## Stored rows
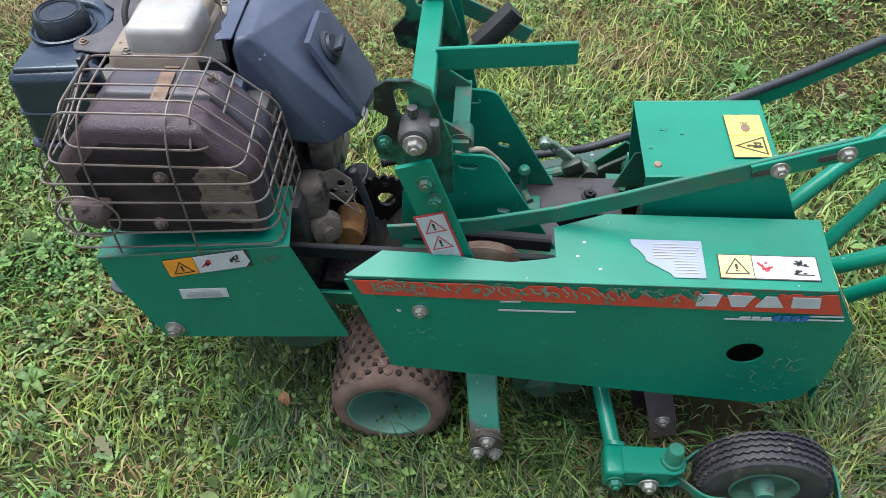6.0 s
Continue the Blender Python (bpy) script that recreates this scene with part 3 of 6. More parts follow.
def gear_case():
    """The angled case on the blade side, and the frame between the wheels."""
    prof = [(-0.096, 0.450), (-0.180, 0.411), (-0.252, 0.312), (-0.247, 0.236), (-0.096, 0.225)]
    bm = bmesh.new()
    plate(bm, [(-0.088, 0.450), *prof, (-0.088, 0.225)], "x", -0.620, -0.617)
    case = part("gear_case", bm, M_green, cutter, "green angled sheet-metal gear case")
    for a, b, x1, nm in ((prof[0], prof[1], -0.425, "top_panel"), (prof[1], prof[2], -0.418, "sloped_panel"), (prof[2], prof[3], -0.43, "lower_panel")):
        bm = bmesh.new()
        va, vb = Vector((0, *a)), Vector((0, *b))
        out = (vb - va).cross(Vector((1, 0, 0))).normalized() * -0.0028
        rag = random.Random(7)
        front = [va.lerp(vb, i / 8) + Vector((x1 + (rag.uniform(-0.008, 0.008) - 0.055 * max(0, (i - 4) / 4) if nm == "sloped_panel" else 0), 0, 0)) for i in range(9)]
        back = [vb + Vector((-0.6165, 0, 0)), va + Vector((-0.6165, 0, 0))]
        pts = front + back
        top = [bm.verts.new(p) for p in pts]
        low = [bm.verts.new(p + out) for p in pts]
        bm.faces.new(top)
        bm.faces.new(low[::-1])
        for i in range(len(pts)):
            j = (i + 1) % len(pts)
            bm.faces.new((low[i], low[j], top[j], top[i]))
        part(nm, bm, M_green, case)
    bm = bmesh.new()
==
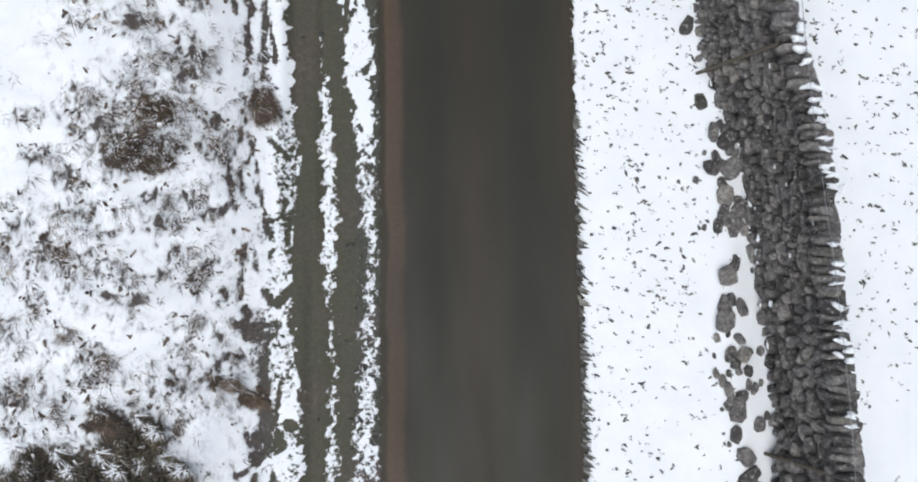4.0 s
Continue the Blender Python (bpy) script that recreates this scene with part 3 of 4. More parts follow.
...
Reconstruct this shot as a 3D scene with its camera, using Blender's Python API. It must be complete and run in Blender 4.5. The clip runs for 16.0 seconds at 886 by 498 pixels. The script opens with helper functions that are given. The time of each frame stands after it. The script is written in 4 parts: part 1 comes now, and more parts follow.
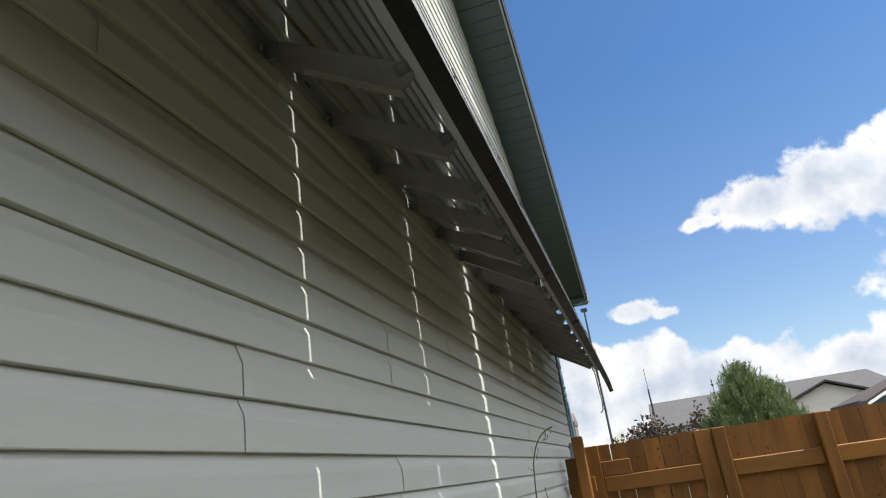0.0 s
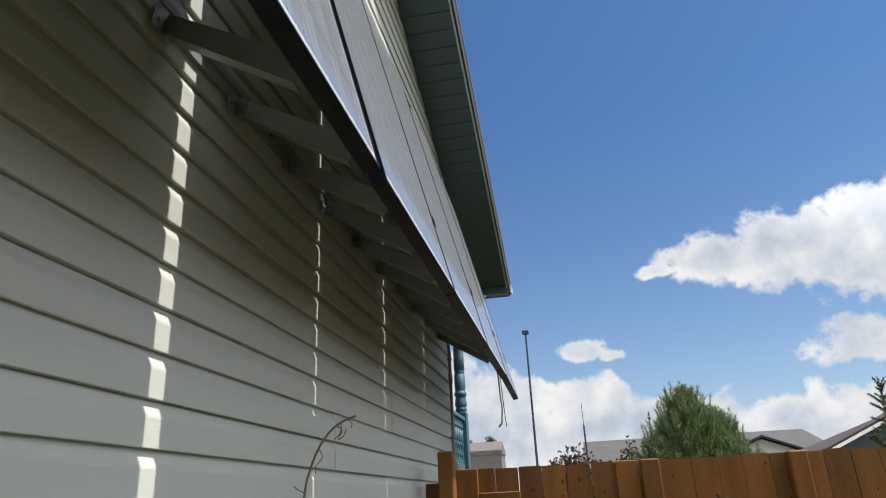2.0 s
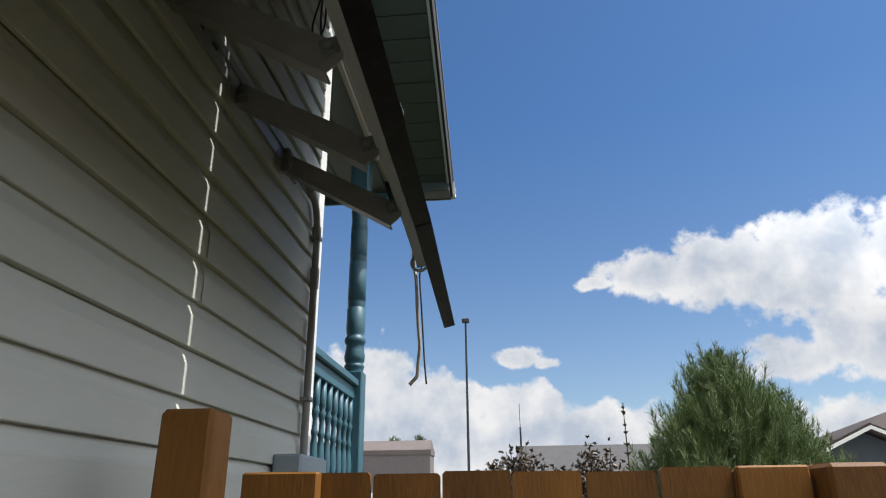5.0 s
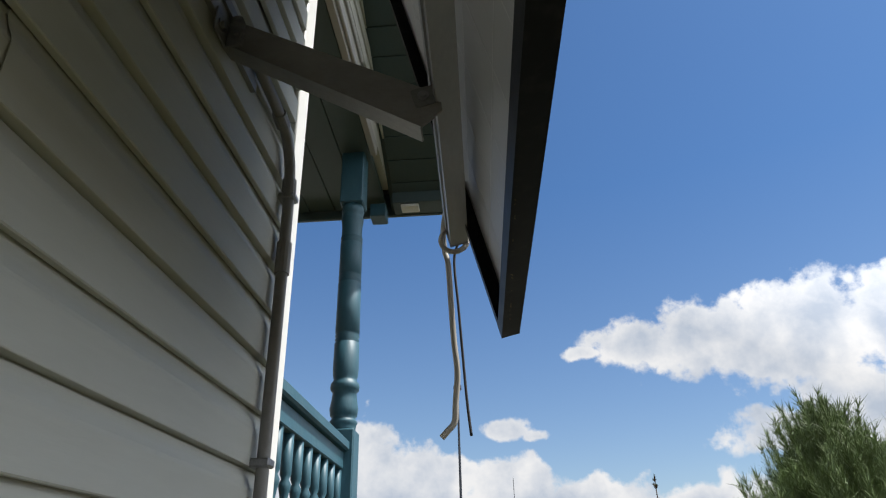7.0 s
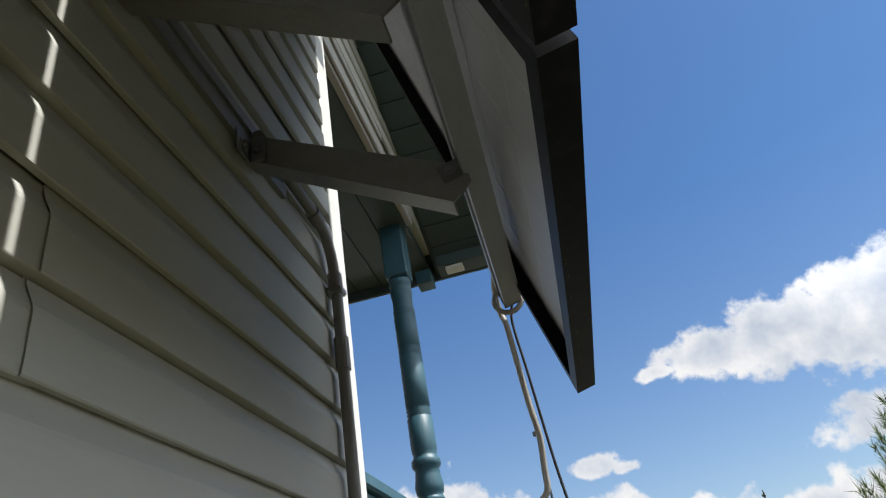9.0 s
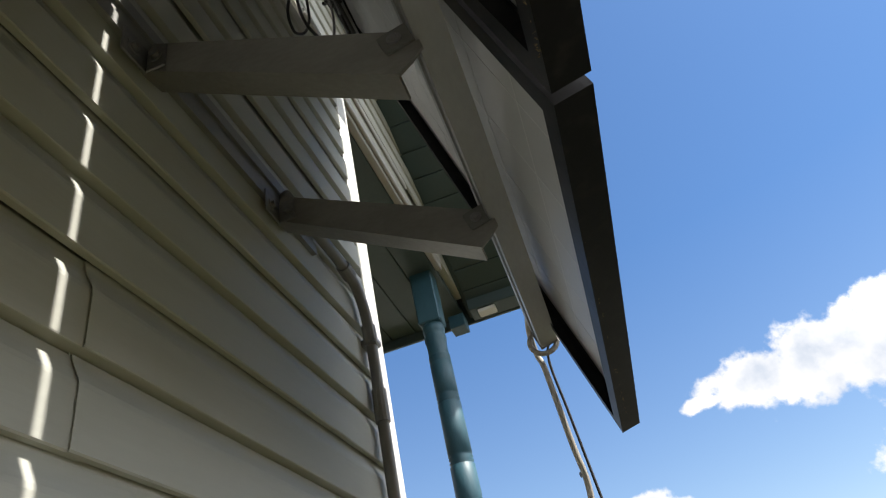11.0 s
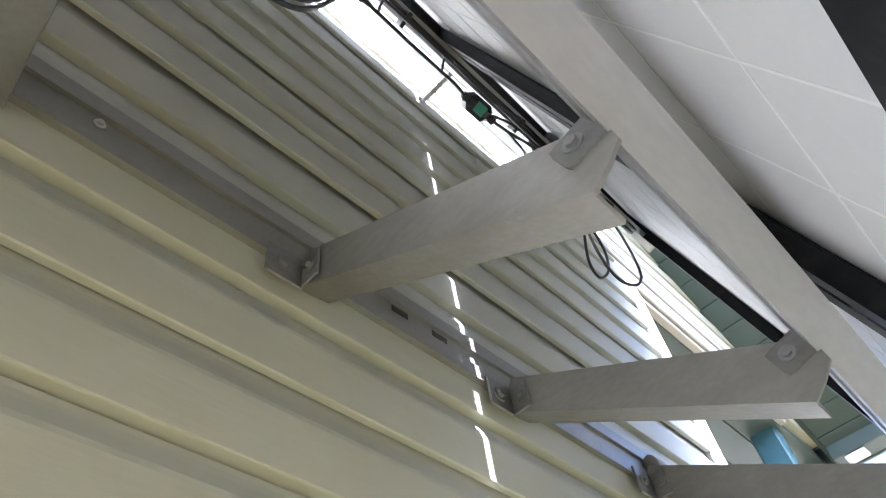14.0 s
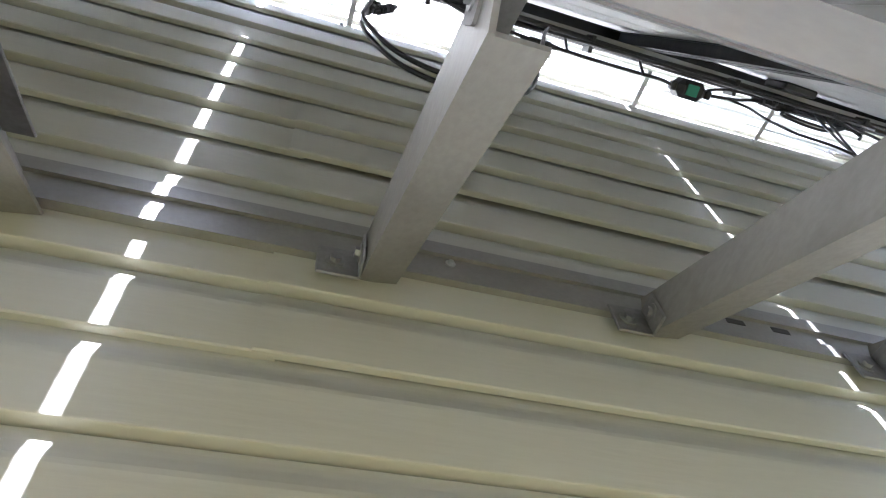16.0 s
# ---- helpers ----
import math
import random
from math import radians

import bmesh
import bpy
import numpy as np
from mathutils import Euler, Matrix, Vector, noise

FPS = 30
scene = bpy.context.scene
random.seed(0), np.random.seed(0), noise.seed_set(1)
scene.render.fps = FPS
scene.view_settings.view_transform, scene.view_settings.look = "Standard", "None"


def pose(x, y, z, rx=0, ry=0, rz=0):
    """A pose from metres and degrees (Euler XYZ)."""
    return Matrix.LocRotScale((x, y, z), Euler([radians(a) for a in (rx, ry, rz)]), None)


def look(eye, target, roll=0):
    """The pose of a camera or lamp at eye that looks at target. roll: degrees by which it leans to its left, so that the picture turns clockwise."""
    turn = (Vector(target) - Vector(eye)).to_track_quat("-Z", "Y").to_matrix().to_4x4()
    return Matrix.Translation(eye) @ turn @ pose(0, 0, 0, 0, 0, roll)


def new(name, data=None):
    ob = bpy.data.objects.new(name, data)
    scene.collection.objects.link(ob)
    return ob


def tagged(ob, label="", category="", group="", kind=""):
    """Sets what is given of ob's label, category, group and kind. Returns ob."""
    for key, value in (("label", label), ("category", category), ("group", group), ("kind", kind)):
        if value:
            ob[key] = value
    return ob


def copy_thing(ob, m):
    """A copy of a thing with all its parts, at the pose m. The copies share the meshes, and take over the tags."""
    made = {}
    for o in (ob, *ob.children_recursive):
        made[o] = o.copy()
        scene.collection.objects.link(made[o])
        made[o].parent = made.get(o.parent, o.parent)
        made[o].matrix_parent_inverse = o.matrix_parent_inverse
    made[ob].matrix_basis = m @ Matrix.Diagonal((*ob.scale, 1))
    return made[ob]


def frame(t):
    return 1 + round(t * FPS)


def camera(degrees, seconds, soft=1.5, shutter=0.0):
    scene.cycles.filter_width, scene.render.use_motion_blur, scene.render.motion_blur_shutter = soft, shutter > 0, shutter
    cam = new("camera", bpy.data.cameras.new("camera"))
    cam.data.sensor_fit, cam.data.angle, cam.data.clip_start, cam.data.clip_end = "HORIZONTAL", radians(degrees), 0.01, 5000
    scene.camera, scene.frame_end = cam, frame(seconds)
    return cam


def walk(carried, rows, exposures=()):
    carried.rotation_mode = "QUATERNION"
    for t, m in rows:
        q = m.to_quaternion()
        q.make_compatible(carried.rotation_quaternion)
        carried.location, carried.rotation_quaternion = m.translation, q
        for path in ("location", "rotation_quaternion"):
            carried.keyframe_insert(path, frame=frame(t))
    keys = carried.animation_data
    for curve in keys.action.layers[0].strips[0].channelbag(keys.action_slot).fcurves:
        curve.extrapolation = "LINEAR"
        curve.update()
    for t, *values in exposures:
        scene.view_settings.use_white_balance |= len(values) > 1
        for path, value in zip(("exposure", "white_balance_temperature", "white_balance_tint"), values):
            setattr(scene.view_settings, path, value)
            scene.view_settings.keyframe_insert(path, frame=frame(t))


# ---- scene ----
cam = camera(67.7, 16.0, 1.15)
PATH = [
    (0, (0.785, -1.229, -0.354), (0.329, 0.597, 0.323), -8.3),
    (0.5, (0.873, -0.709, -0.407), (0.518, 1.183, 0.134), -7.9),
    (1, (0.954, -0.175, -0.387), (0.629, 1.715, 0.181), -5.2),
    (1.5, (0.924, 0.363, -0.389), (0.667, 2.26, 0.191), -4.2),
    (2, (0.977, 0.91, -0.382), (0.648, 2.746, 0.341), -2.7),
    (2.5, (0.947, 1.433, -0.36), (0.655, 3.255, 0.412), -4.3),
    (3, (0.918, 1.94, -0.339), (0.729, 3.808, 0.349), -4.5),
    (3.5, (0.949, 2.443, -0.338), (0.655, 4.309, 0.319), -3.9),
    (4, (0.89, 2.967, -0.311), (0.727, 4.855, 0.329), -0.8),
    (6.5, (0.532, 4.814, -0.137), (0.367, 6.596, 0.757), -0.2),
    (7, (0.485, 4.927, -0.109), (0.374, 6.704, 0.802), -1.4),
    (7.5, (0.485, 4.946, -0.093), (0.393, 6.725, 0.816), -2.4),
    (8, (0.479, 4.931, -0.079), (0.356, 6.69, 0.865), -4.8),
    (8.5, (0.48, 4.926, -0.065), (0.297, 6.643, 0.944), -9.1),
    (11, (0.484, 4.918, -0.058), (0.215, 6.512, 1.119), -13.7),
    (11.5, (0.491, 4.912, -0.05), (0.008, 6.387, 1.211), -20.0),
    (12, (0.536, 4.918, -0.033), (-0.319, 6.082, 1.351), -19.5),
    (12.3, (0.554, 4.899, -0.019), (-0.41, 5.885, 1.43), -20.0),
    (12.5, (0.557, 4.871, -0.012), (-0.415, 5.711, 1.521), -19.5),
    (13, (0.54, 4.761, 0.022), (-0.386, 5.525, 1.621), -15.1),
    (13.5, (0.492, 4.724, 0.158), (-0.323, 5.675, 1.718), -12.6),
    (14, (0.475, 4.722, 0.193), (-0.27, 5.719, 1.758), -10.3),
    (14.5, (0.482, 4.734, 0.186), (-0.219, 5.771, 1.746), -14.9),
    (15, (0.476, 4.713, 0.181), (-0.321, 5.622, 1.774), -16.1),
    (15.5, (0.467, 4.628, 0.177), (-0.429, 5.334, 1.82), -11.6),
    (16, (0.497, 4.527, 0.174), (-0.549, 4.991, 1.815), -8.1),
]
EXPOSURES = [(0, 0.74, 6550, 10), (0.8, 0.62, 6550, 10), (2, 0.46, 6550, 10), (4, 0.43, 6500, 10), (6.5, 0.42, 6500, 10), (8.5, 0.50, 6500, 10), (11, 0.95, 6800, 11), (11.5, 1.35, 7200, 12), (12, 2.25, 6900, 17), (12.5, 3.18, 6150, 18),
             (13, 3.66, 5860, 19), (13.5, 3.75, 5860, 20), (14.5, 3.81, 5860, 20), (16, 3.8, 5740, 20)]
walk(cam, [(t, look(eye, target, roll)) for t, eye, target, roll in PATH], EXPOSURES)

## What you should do
From the listing above, pick out each line where the word "this" appears.

## Reply to the exercise
Continue the Blender Python (bpy) script that recreates this scene with part 3 of 6. More parts follow.
Continue the Blender Python (bpy) script that recreates this scene with part 3 of 4. More parts follow.
Reconstruct this shot as a 3D scene with its camera, using Blender's Python API. It must be complete and run in Blender 4.5. The clip runs for 16.0 seconds at 886 by 498 pixels. The script opens with helper functions that are given. The time of each frame stands after it. The script is written in 4 parts: part 1 comes now, and more parts follow.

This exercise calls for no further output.